* **Task to carry out**:
Print all of the lines exactly. Any picture among them stays out.

·····

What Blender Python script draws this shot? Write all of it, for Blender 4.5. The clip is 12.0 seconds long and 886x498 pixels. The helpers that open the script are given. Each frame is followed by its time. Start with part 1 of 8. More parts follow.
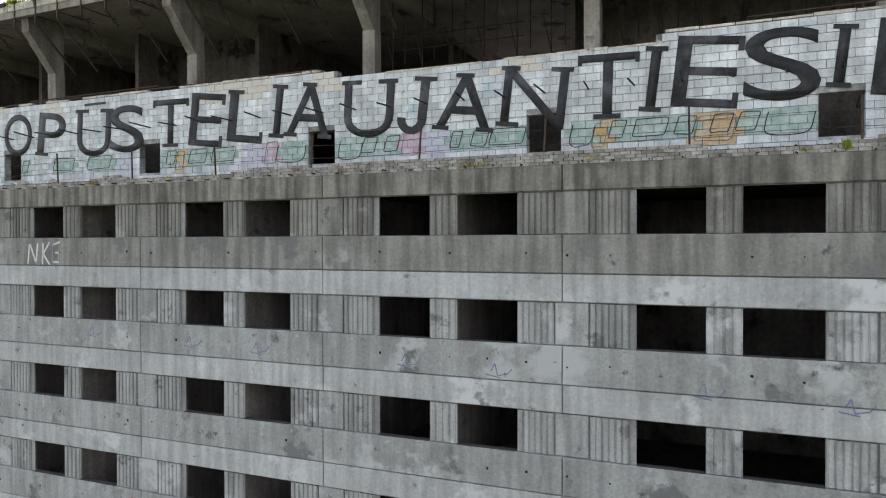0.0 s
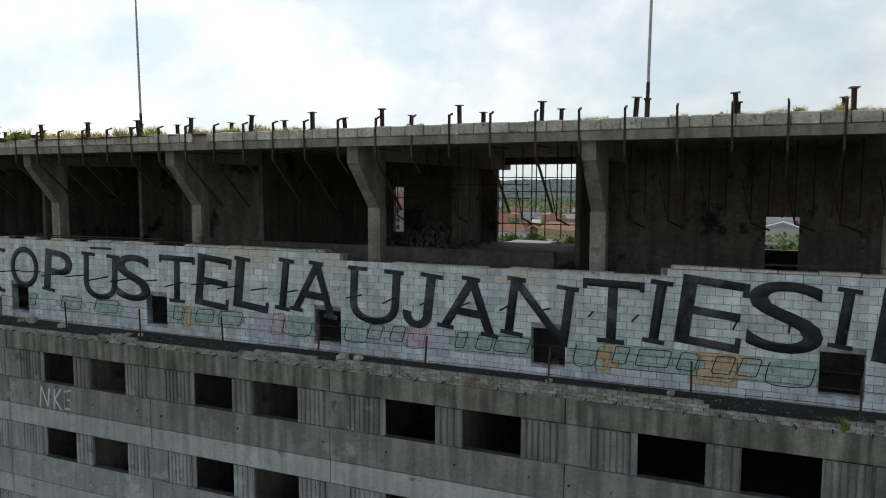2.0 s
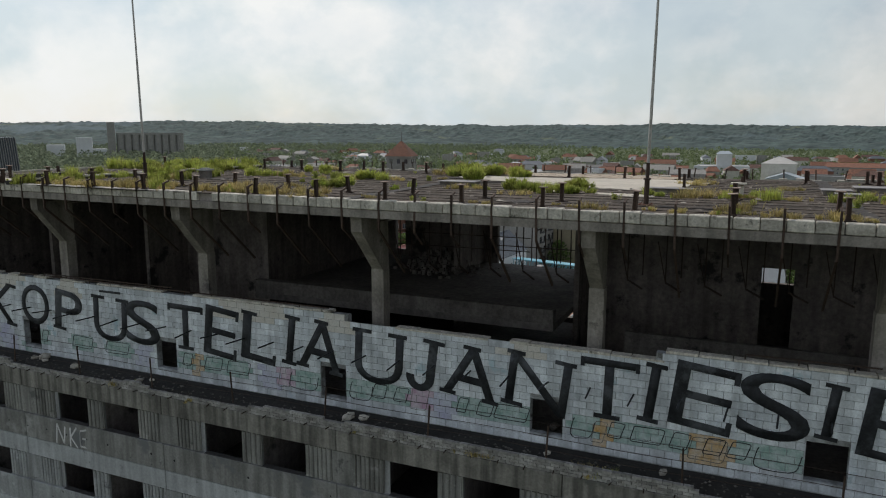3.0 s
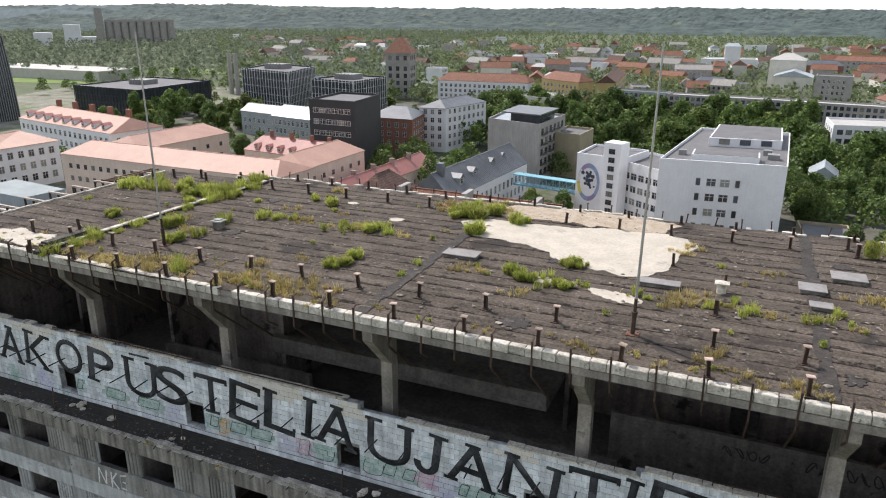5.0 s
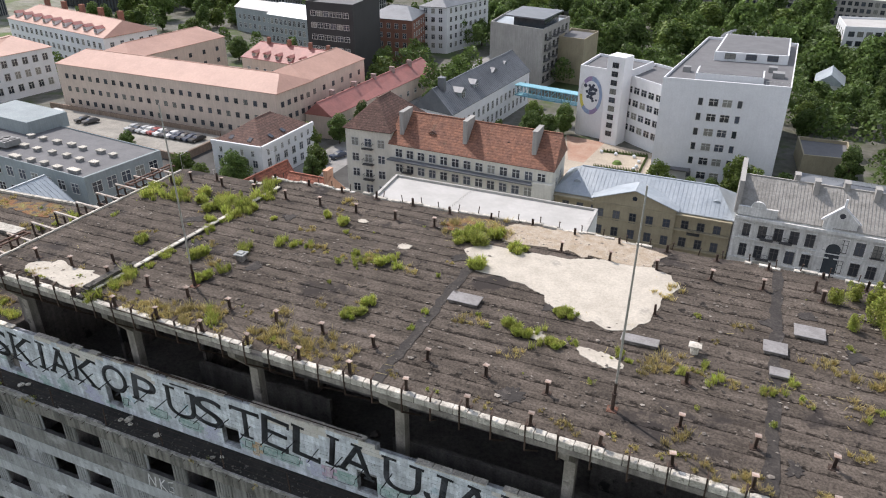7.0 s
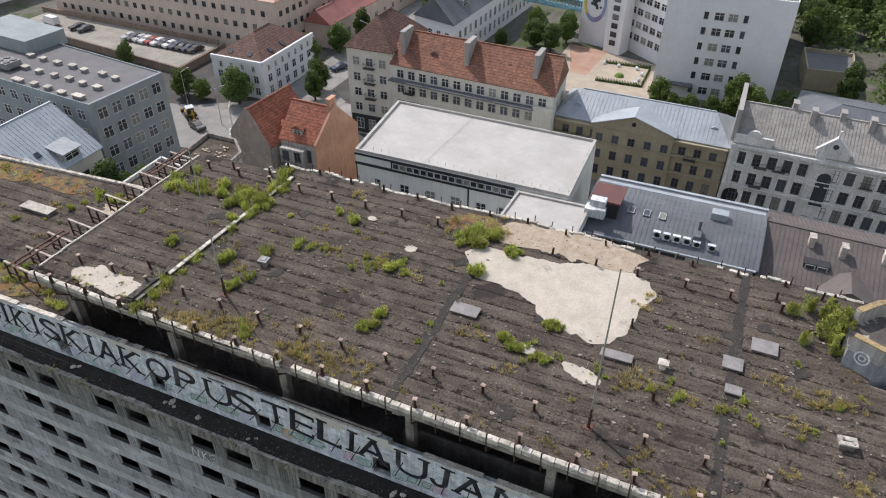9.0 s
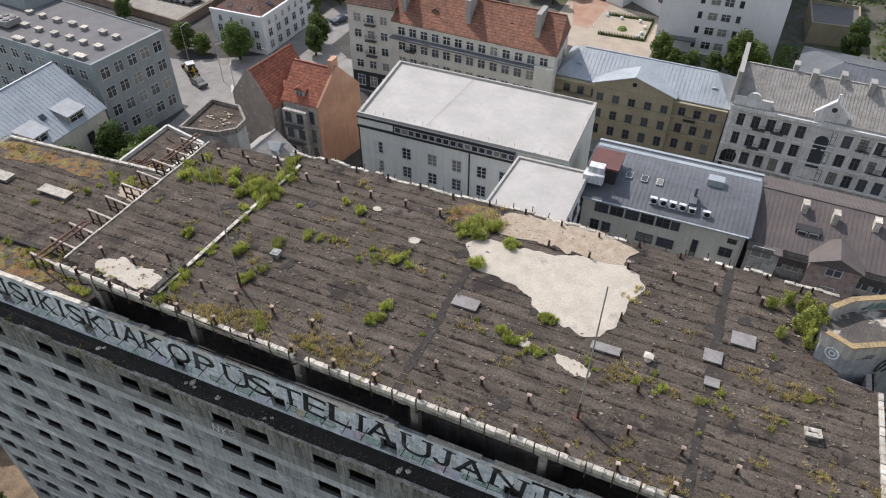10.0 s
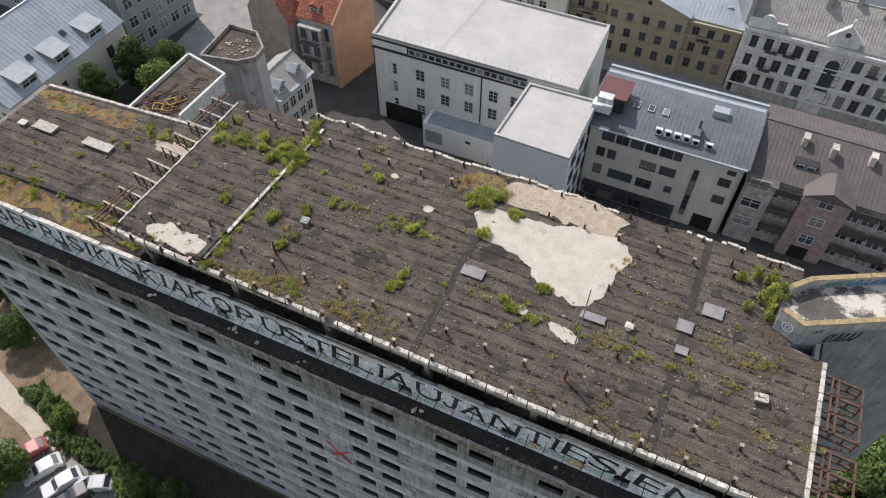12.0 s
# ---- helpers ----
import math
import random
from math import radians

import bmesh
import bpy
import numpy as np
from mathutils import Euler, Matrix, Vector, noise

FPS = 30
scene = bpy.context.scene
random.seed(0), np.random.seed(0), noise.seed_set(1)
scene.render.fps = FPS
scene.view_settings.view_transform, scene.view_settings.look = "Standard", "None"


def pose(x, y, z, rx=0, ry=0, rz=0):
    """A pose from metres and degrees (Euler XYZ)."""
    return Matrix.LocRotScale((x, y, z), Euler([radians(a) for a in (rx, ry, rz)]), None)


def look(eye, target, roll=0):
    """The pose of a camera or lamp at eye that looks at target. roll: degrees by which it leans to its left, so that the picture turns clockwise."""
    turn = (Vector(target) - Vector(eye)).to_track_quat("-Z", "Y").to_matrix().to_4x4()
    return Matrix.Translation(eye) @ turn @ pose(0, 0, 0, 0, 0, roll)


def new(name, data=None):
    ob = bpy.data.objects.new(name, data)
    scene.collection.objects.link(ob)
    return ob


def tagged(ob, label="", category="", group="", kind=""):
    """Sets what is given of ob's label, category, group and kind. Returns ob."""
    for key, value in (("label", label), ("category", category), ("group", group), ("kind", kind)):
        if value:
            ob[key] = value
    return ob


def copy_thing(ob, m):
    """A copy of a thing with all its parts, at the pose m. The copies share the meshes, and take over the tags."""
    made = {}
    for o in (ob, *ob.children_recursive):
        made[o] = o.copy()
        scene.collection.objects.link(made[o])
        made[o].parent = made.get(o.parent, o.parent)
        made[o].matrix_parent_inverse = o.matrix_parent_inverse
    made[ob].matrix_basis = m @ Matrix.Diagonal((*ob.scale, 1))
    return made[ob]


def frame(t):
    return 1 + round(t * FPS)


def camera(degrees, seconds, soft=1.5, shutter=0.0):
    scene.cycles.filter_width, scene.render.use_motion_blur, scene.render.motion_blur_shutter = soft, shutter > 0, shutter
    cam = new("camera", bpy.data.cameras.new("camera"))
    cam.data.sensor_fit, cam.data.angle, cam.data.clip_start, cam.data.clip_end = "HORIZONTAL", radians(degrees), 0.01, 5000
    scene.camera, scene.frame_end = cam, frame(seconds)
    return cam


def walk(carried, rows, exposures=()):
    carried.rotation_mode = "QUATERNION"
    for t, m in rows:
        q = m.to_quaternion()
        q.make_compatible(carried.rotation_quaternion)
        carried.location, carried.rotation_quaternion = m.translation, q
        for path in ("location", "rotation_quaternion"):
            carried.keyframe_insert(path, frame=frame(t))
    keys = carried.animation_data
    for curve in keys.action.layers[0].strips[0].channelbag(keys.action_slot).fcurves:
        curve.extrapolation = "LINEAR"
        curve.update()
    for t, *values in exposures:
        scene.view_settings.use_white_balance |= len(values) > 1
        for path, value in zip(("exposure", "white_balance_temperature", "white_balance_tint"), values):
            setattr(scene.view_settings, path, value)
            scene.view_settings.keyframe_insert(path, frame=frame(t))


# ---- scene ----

·····

* **Task solution**:
What Blender Python script draws this shot? Write all of it, for Blender 4.5. The clip is 12.0 seconds long and 886x498 pixels. The helpers that open the script are given. Each frame is followed by its time. Start with part 1 of 8. More parts follow.
0.0 s
2.0 s
3.0 s
5.0 s
7.0 s
9.0 s
10.0 s
12.0 s
# ---- helpers ----
import math
import random
from math import radians

import bmesh
import bpy
import numpy as np
from mathutils import Euler, Matrix, Vector, noise

FPS = 30
scene = bpy.context.scene
random.seed(0), np.random.seed(0), noise.seed_set(1)
scene.render.fps = FPS
scene.view_settings.view_transform, scene.view_settings.look = "Standard", "None"


def pose(x, y, z, rx=0, ry=0, rz=0):
    """A pose from metres and degrees (Euler XYZ)."""
    return Matrix.LocRotScale((x, y, z), Euler([radians(a) for a in (rx, ry, rz)]), None)


def look(eye, target, roll=0):
    """The pose of a camera or lamp at eye that looks at target. roll: degrees by which it leans to its left, so that the picture turns clockwise."""
    turn = (Vector(target) - Vector(eye)).to_track_quat("-Z", "Y").to_matrix().to_4x4()
    return Matrix.Translation(eye) @ turn @ pose(0, 0, 0, 0, 0, roll)


def new(name, data=None):
    ob = bpy.data.objects.new(name, data)
    scene.collection.objects.link(ob)
    return ob


def tagged(ob, label="", category="", group="", kind=""):
    """Sets what is given of ob's label, category, group and kind. Returns ob."""
    for key, value in (("label", label), ("category", category), ("group", group), ("kind", kind)):
        if value:
            ob[key] = value
    return ob


def copy_thing(ob, m):
    """A copy of a thing with all its parts, at the pose m. The copies share the meshes, and take over the tags."""
    made = {}
    for o in (ob, *ob.children_recursive):
        made[o] = o.copy()
        scene.collection.objects.link(made[o])
        made[o].parent = made.get(o.parent, o.parent)
        made[o].matrix_parent_inverse = o.matrix_parent_inverse
    made[ob].matrix_basis = m @ Matrix.Diagonal((*ob.scale, 1))
    return made[ob]


def frame(t):
    return 1 + round(t * FPS)


def camera(degrees, seconds, soft=1.5, shutter=0.0):
    scene.cycles.filter_width, scene.render.use_motion_blur, scene.render.motion_blur_shutter = soft, shutter > 0, shutter
    cam = new("camera", bpy.data.cameras.new("camera"))
    cam.data.sensor_fit, cam.data.angle, cam.data.clip_start, cam.data.clip_end = "HORIZONTAL", radians(degrees), 0.01, 5000
    scene.camera, scene.frame_end = cam, frame(seconds)
    return cam


def walk(carried, rows, exposures=()):
    carried.rotation_mode = "QUATERNION"
    for t, m in rows:
        q = m.to_quaternion()
        q.make_compatible(carried.rotation_quaternion)
        carried.location, carried.rotation_quaternion = m.translation, q
        for path in ("location", "rotation_quaternion"):
            carried.keyframe_insert(path, frame=frame(t))
    keys = carried.animation_data
    for curve in keys.action.layers[0].strips[0].channelbag(keys.action_slot).fcurves:
        curve.extrapolation = "LINEAR"
        curve.update()
    for t, *values in exposures:
        scene.view_settings.use_white_balance |= len(values) > 1
        for path, value in zip(("exposure", "white_balance_temperature", "white_balance_tint"), values):
            setattr(scene.view_settings, path, value)
            scene.view_settings.keyframe_insert(path, frame=frame(t))


# ---- scene ----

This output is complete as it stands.